A further ‘checklist’ of activities may be found in the Cayman Islands Monetary Authority’s (CIMA) Statement of Guidance for Regulated Funds—Corporate Governance (SOG) aimed at operators of Cayman Islands funds registered as mutual funds under the Mutual Funds Law (Revised).

Published in December 2013, following much industry consultation, the SOG is, again, not exhaustive or prescriptive, merely setting out the minimum expectations from CIMA, as to what it expects to see for sound and prudent governance of funds.

Managers, directors (and increasingly investors) may also consider many other factors during due diligence and on an ongoing basis.
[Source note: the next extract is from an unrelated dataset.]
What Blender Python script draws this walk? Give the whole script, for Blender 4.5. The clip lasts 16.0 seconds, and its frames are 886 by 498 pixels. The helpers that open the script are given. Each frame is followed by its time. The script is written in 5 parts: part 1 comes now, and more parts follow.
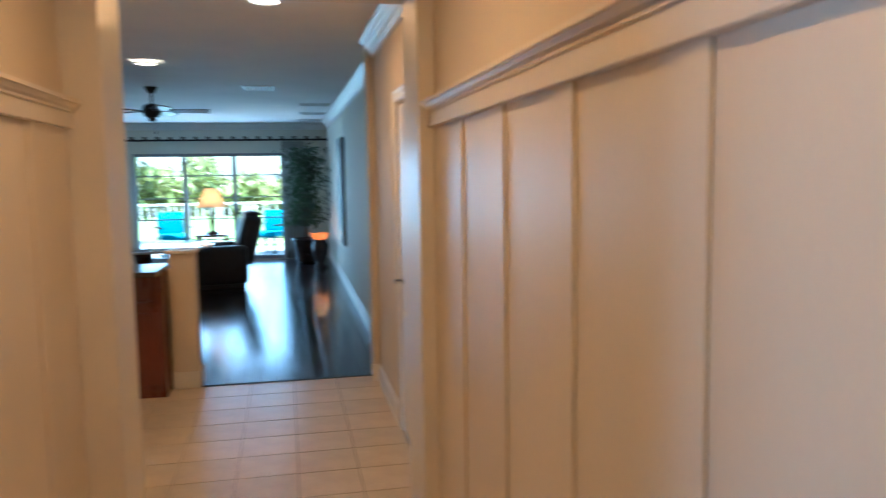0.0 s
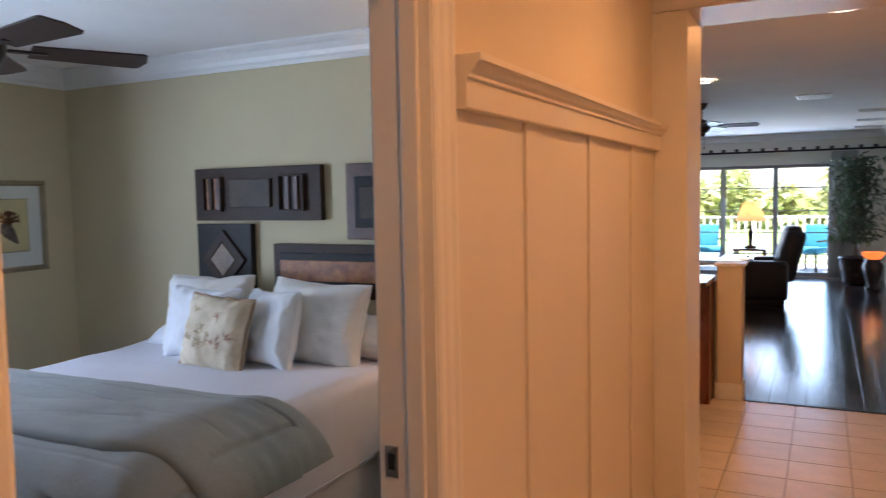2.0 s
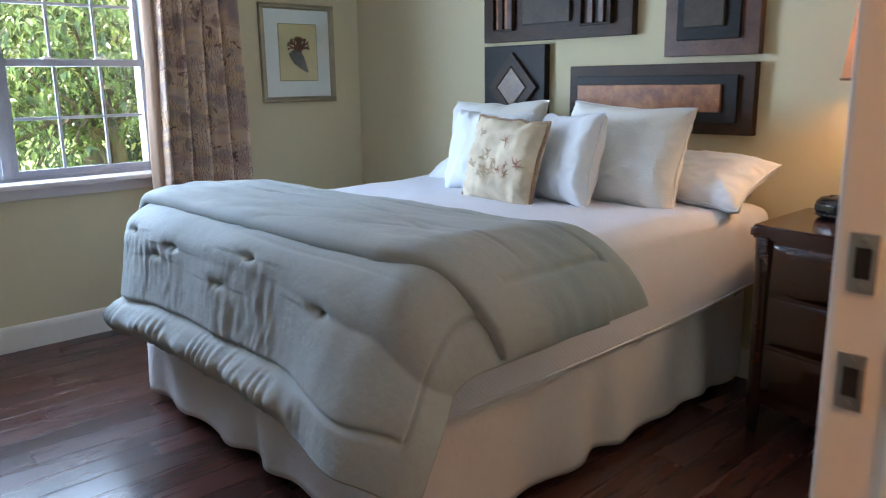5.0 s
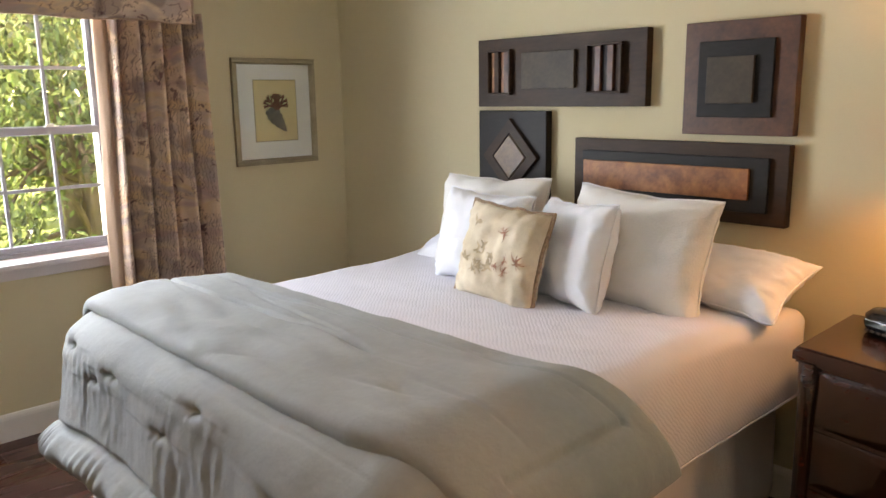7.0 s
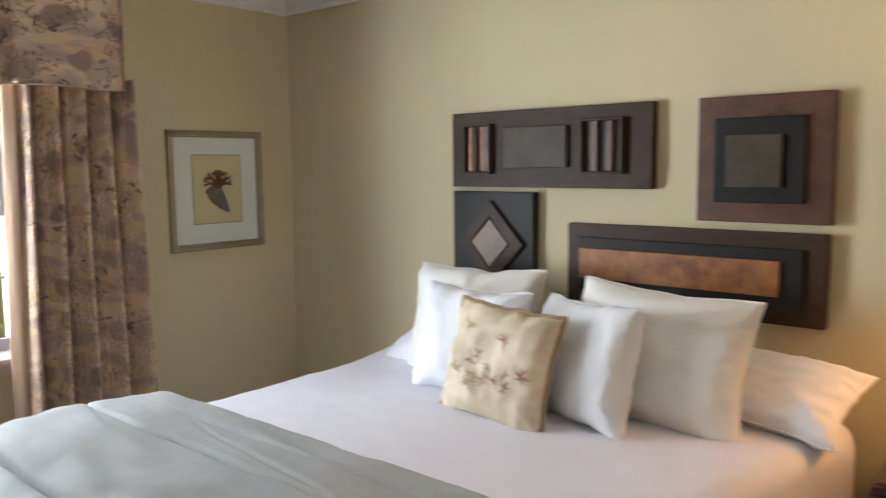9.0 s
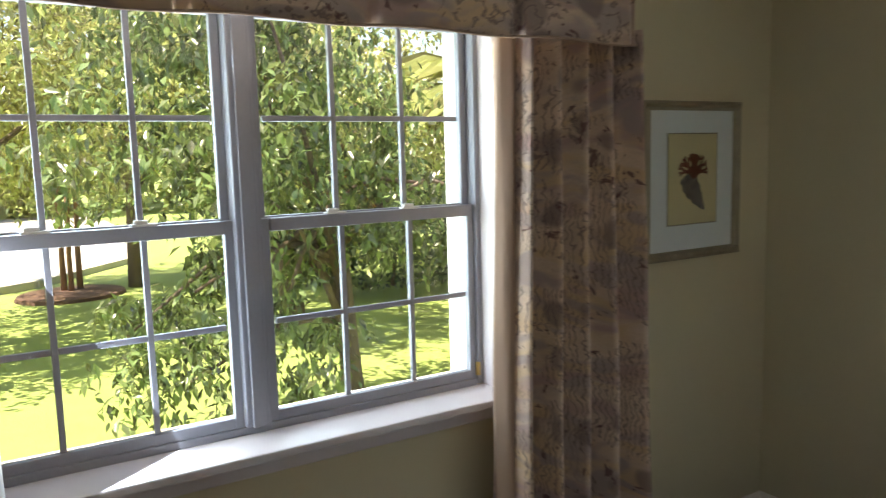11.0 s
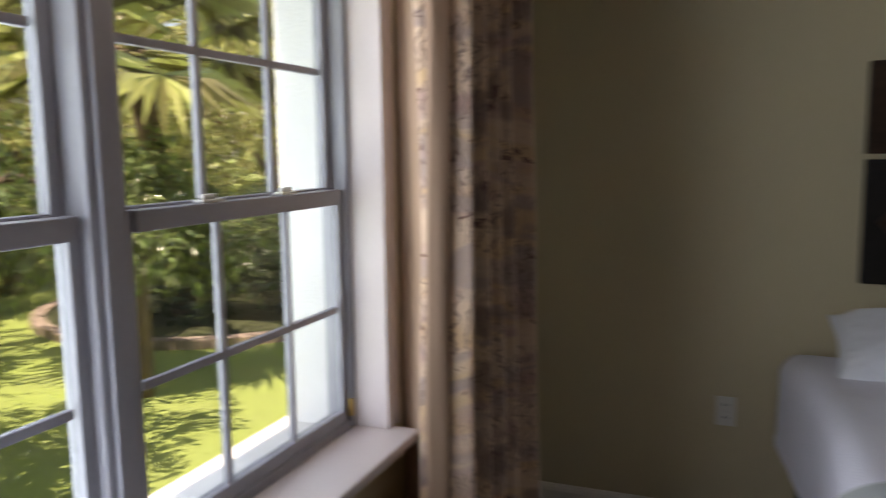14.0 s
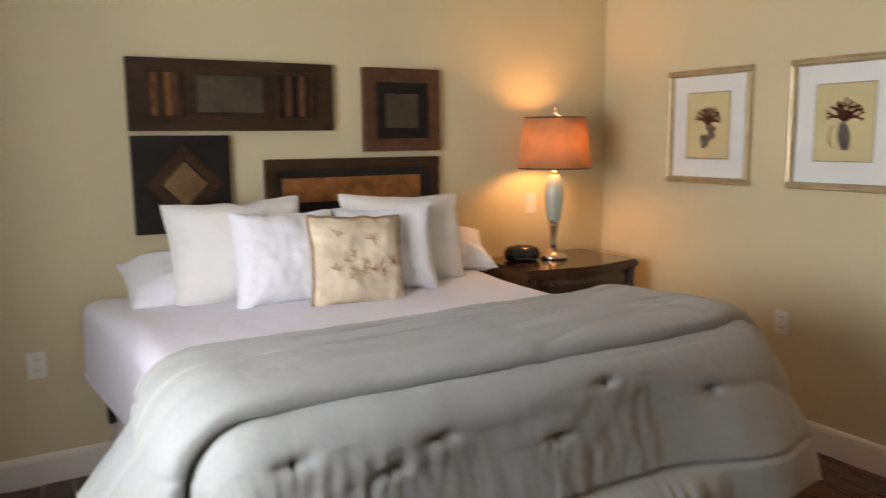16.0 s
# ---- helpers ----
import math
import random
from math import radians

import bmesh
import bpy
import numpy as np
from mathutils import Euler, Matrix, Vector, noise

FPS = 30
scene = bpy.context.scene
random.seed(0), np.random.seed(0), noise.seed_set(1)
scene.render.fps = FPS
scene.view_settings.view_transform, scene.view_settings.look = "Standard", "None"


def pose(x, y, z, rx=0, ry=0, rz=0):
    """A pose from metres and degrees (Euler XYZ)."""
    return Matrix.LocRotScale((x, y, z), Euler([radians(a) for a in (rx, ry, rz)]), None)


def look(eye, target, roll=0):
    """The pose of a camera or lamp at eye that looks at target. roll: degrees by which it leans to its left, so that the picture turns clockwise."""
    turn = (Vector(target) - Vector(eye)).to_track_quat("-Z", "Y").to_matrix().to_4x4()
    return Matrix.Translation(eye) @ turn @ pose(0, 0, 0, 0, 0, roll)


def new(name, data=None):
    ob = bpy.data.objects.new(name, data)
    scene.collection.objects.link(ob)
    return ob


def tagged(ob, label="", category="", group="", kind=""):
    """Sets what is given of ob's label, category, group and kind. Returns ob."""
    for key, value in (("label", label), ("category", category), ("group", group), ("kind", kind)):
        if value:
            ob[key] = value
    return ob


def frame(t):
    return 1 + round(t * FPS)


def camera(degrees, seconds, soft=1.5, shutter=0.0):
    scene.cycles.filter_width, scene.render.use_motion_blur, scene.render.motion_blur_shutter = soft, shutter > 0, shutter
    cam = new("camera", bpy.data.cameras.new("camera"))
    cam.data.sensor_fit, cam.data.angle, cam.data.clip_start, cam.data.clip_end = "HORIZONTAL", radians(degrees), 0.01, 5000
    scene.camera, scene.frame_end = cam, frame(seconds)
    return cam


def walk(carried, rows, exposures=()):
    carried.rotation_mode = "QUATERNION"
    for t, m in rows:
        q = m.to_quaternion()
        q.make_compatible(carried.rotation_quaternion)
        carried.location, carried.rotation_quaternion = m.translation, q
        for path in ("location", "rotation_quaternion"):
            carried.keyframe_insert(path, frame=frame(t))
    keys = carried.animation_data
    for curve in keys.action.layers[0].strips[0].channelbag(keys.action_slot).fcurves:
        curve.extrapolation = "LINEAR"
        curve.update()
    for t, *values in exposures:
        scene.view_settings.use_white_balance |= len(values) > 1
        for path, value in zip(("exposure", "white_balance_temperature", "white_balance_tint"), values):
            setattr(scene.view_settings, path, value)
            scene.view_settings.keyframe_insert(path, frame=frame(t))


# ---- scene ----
cam = camera(60.3, 16.0, soft=1.1, shutter=0.5)
PATH = [
    (0, (0.03, -0.16, 1.62), (0.427, 1.79, 1.422), -0.9),
    (0.5, (-0.075, -0.262, 1.637), (-0.033, 1.731, 1.472), -0.8),
    (1, (-0.126, -0.249, 1.652), (-0.448, 1.719, 1.499), -1.3),
    (1.5, (-0.14, -0.316, 1.658), (-0.805, 1.565, 1.509), -1.0),
    (2, (-0.121, -0.351, 1.641), (-1.014, 1.433, 1.498), -1.1),
    (2.5, (-0.114, -0.374, 1.604), (-1.148, 1.332, 1.459), -1.1),
    (3, (-0.125, -0.342, 1.522), (-1.285, 1.279, 1.363), -1.3),
    (3.5, (-0.219, -0.248, 1.405), (-1.506, 1.27, 1.199), -1.4),
    (4, (-0.345, -0.15, 1.299), (-1.702, 1.288, 0.997), -0.9),
    (4.2, (-0.397, -0.096, 1.269), (-1.771, 1.315, 0.922), -0.9),
    (6.3, (-0.871, 0.319, 1.494), (-2.327, 1.611, 1.038), -1.0),
    (6.5, (-0.897, 0.373, 1.52), (-2.353, 1.672, 1.081), -0.9),
    (7, (-0.932, 0.405, 1.567), (-2.354, 1.754, 1.171), -0.9),
    (7.5, (-0.957, 0.446, 1.62), (-2.31, 1.878, 1.277), -1.0),
    (8, (-0.992, 0.534, 1.642), (-2.284, 2.037, 1.373), -0.7),
    (8.5, (-1.125, 0.604, 1.613), (-2.393, 2.135, 1.39), -0.7),
    (9, (-1.405, 0.614, 1.604), (-2.713, 2.111, 1.384), -0.6),
    (9.5, (-1.719, 0.585, 1.593), (-3.178, 1.935, 1.375), -0.7),
    (10, (-2.119, 0.448, 1.589), (-3.688, 1.67, 1.378), -0.7),
    (10.2, (-2.286, 0.423, 1.608), (-3.894, 1.59, 1.382), -1.3),
    (12.3, (-3.554, 0.466, 1.545), (-5.269, 1.468, 1.312), -1.2),
    (12.5, (-3.676, 0.492, 1.527), (-5.355, 1.551, 1.289), -1.3),
    (13, (-3.858, 0.483, 1.513), (-5.417, 1.71, 1.263), -1.1),
    (13.5, (-3.942, 0.34, 1.515), (-5.199, 1.875, 1.261), -1.0),
    (14, (-3.971, 0.19, 1.534), (-4.703, 2.034, 1.28), -0.7),
    (14.5, (-4.007, 0.011, 1.557), (-4.219, 1.982, 1.291), -0.3),
    (15, (-4.069, -0.136, 1.506), (-3.725, 1.82, 1.269), -0.5),
    (15.5, (-4.124, -0.257, 1.444), (-3.371, 1.582, 1.215), -0.5),
    (16, (-4.092, -0.351, 1.467), (-3.098, 1.36, 1.179), -0.5),
]
EXPOSURES = [(0.0, 2.74, 4800, 0), (0.8, 2.6, 4620, 2), (1.5, 2.68, 5450, 16), (2.2, 2.93, 6450, 26), (3.0, 3.08, 5800, 23), (3.5, 3.25, 5150, 15), (4.2, 3.38, 5050, 13), (6.3, 3.55, 8700, 28), (9.0, 3.5, 8200, 24),
             (10.2, 3.1, 7700, 27), (11.0, 2.42, 7700, 17), (12.3, 1.5, 8300, 20), (13.5, 1.45, 8400, 22), (14.1, 1.65, 8200, 29), (14.6, 2.25, 7800, 34), (15.0, 2.75, 7700, 38), (16.0, 3.08, 9200, 30)]
walk(cam, [(t, look(eye, target, roll)) for t, eye, target, roll in PATH], EXPOSURES)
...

In our experience the following areas may be of specific interest:

•   The overall structuring of the hedge fund’s operations: are there any additional vehicles over which the board has no control, for example where a master fund is structured as a partnership, yet holds substantially all of the assets?
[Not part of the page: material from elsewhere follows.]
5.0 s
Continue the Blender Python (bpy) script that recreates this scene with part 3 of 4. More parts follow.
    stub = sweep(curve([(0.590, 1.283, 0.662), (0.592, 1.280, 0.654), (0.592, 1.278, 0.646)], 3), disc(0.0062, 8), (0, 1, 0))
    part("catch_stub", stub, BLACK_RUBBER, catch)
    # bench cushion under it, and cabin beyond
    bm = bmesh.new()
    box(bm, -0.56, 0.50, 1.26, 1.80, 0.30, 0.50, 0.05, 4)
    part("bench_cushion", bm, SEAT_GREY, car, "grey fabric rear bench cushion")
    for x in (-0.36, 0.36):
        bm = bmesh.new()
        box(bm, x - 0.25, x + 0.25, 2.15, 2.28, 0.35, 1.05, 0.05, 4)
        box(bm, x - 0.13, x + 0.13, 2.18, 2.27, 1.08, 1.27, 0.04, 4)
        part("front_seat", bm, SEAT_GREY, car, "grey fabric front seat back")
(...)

•   The composition of the board: does it include manager or investor representation, the expertise, capacity and additional appointments of any independent directors, especially with other funds perhaps sponsored by the manager?

•   How has the board conducted itself in terms of: (i) frequency, agenda and documentation of past meetings; (ii) oversight of service providers; (iii) use of liquidity management tools; (iv) the management of conflict of interests (an area which should be revisited frequently); (v) oversight generally and specifically oversight of the fund’s expenses, D&O insurance valuation (and valuation policies) and financial statements; and (vi) what is its policy (if it has one) as to directors communicating with investors?

•   The service contracts and fund documents need to be reviewed carefully; of particular concern is the limitation of liability/exculpation and indemnification provisions in such documents.

•   A review of strategic seed deals and ongoing side letters, particularly with a reference to most-favoured-nation clauses.

It is clear that no activity/area checklist can be complete, nor will it fit every fund situation, and good corporate governance relies on an assessment of the particular fact-specific requirements of each fund.